Opinião: Por que a televisão brasileira insiste em fazer crítica política de maneira indireta?
Contigo!
Grandes mudanças sociais e políticas costumam trazer grandes reverberações na produção cultural: pense em quantas obras foram inspiradas pelos efeitos do 11 de Setembro nos EUA. No Brasil, no entanto, as obras políticas parecem ser mais tímidas.
Um bom exemplo de se observar é como o governo de Donald Trump inspirou os criadores nos Estados Unidos. Séries extremamente críticas como The Good Fight (disponível no Brasil através da Amazon Prime Video) apostaram no cenário político e social do país como trama principal, tratando com ironia e acidez os absurdos do agora ex-presidente, sem nunca deixar de apontar os erros dos democratas que levaram ao impensável.
É claro que isso é facilitado por uma enorme diferença entre a terra do Tio Sam e a nossa: por lá, a liberdade de opinião (o famoso fredom of speech) é um direito inabalável, presente na Constituição, que permite inclusive que "opiniões" racistas, preconceituosas e até violentas sejam difundidas sem interferência do governo, e o mesmo serve para possíveis perseguições políticas.
Outro ponto bem diferente é que, enquanto por aqui os canais de TV exibem sua programação através de uma concessão pública, por lá as emissoras são divididas entre comerciais e não-comerciais. As comerciais não dependem de uma licença para transmitir, enquanto no Brasil as concessões têm inclusive sido usadas como uma ameaça: continuem as críticas e iremos repensar a renovação da concessão.
No Brasil, o governo Bolsonaro chega ao terceiro ano com uma carga bastante pesada de escândalos: do caos na pandemia, incluindo denúncias de possível corrupção na compra de vacinas, passando pelo desastre ambiental, casos de repasse de salários de servidores... o prato é cheio para quem quisesse criticar de maneira direta. Mas não é o que vemos: até mesmo em noticiários é raro ouvir a responsabilização de alguém. "O governo" é tratado assim, como uma entidade sem nome e sem forma.
Na ficção, menos ainda. É verdade que desde o início do governo Bolsonaro, as políticas públicas de incentivo à cultura foram marcadas como supérfluas e cortes sucessivos aconteceram na área. A falta de verba para a produção audiovisual é um problema antigo do país que começou a ser remediado somente nas últimas duas décadas. Só que existe hoje uma nova peça nesse xadrez, que é o streaming, Plataformas como a Netflix, a Amazon Prime Video e até a Globoplay têm o poder financeiro para driblar tudo isso, mas parecem estar preferindo conteúdo inofensivo ou com qualquer menção política relegada a um pano de fundo discreto.
Com a chegada da pandemia, todas as produções sofreram grandes atrasos e interrupções. O que foi produzido (incluindo o excelente especial em dois episódios de Sob Pressão) mira no drama pessoal em vez do dedo na ferida social.
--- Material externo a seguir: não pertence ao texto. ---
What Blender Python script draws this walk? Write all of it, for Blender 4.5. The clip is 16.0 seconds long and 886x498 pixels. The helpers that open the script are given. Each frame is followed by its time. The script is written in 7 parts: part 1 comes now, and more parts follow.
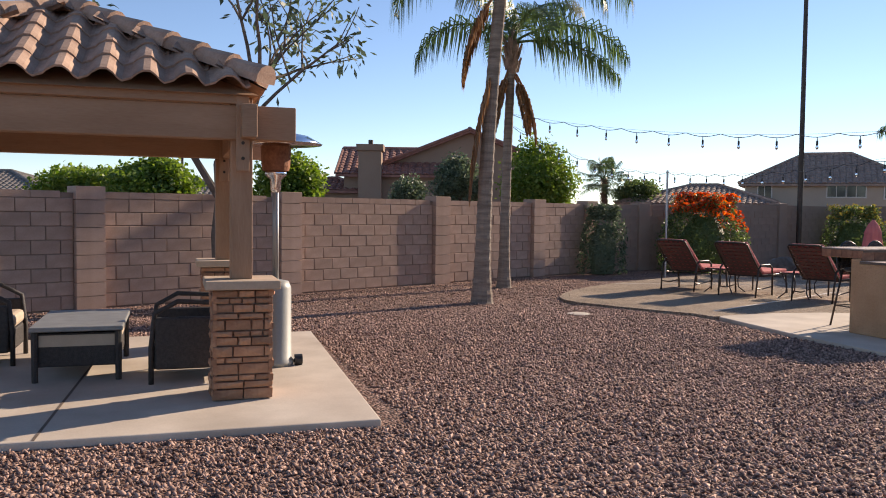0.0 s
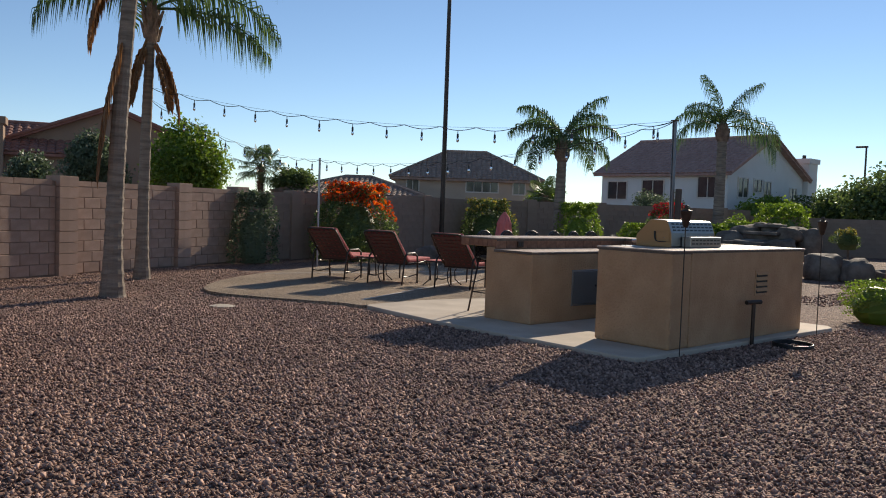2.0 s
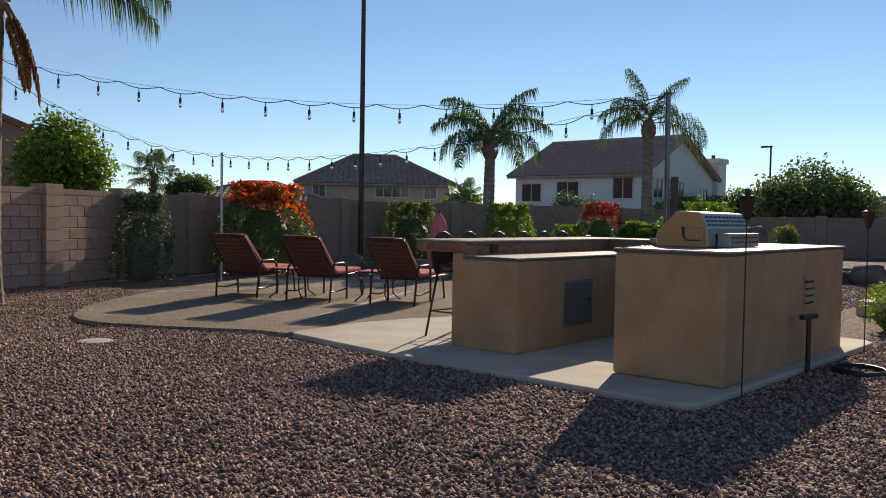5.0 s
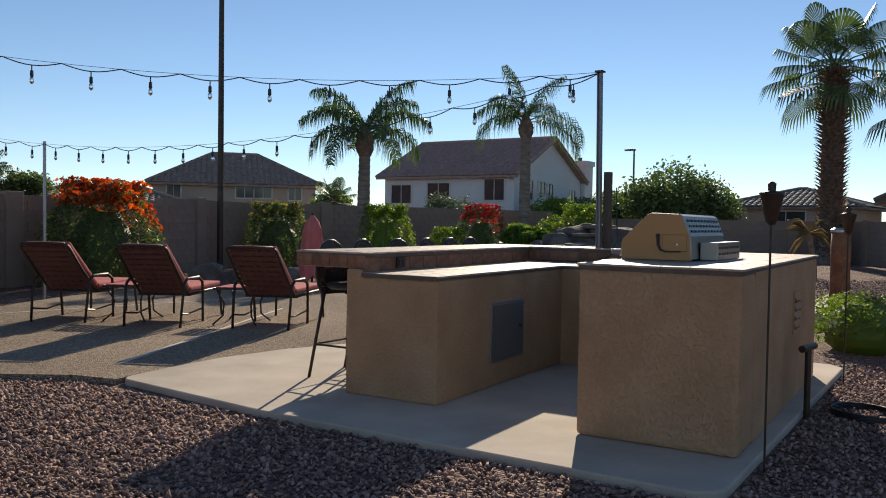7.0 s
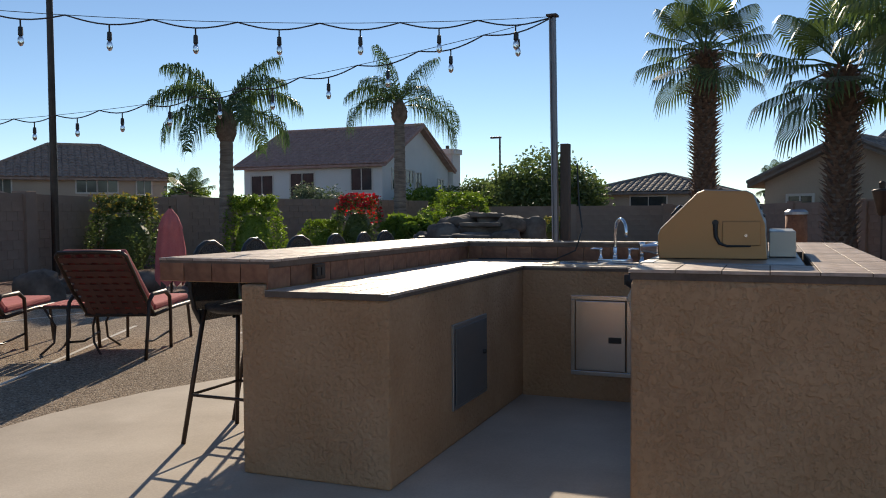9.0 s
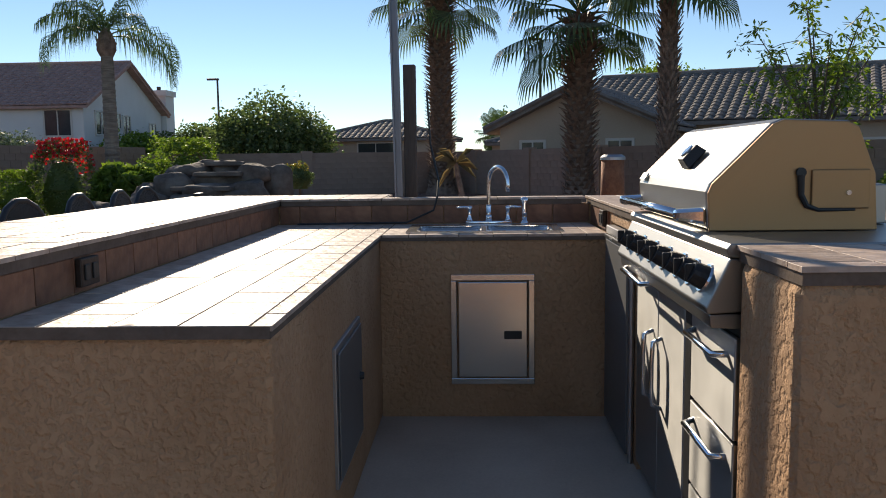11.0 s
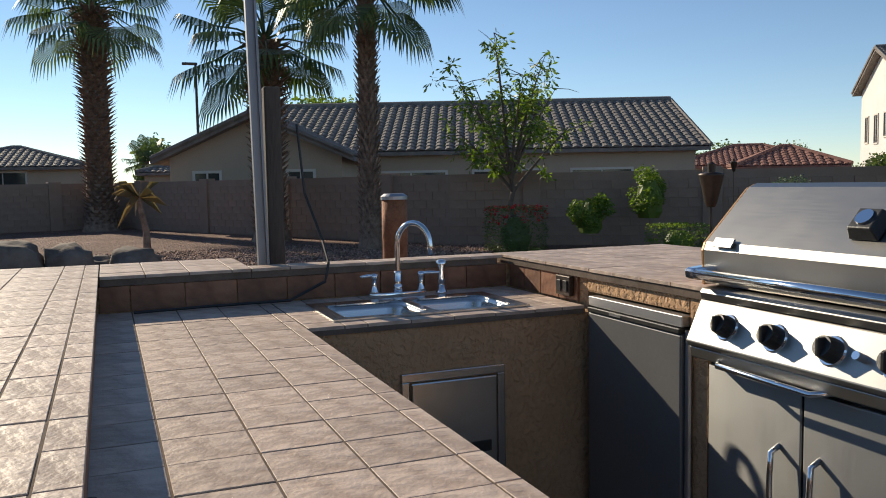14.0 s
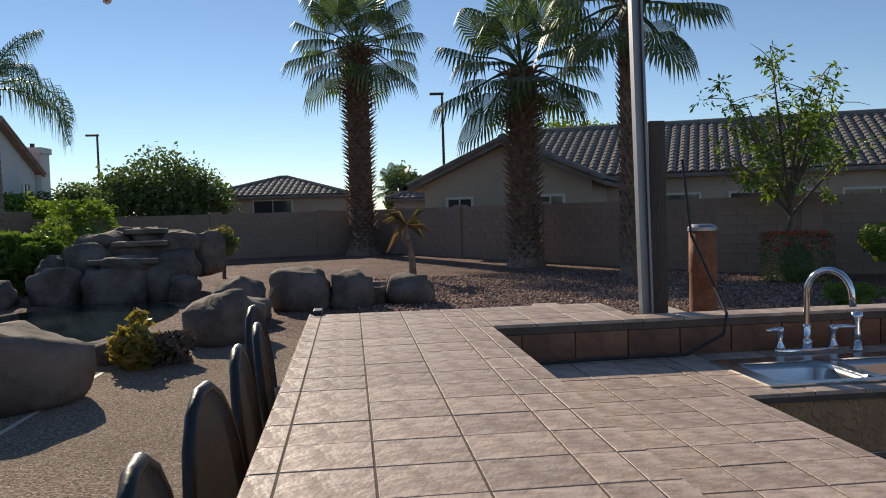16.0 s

Não que o país não tenha produções com viés crítico ou que toque em questões políticas - é que a maior parte delas são ficções de época, focando no Brasil colônia ou na ditadura militar, como Filhos da Pátria. Através desse olhar para o passado é que surgem alfinetadas no presente. Outras, poucas, se aventuram em cenários mais contemporâneos, como O Brado Retumbante, que entrou nos bastidores de uma Brasília pré-impeachment. Sob Pressão também tocou em questões delicadas, incluindo milícias e corrupção na saúde pública. De novo, duas séries que, embora estejam ali falando de política pública, colocam o microscópio no individual
Temos também O Mecanismo, que se empenhou tanto em mostrar a Operação Lava Jato de maneira positiva que se tornou o equivalente a um eletrodoméstico obsoleto, desatualizado, principalmente após o descrédito do juiz Sérgio Moro.
Uma hipótese de um motivo para o tom brando das críticas da nossa mídia pode ser a juventude da nossa democracia. Boa parte dos roteiristas que comandam séries com grande disseminação são pessoas com mais de quarenta anos que estudaram e tiveram toda a formação artística em período de ditadura, quando a arte se expressava muito mais por meio de metáforas, analogias e mensagens disfarçadas, para escapar da censura. A mentalidade prossegue essa: usar uma coisa para falar de outra, ou focar nos indivíduos e se retirar de qualquer discussão social.
Além disso, há de se colocar no lugar de um produtor de conteúdo. Em tempos de milícia digital e perseguições com direito a ameaças de morte, colocar no ar qualquer coisa que não seja discreto ou indireto é se colocar também na linha de tiro.
Diante do absurdo, será que o Brasil não precisa também tratar dele através da ficção, sem os rodeios costumeiros? Mais importante que isso: será que perdemos a chance?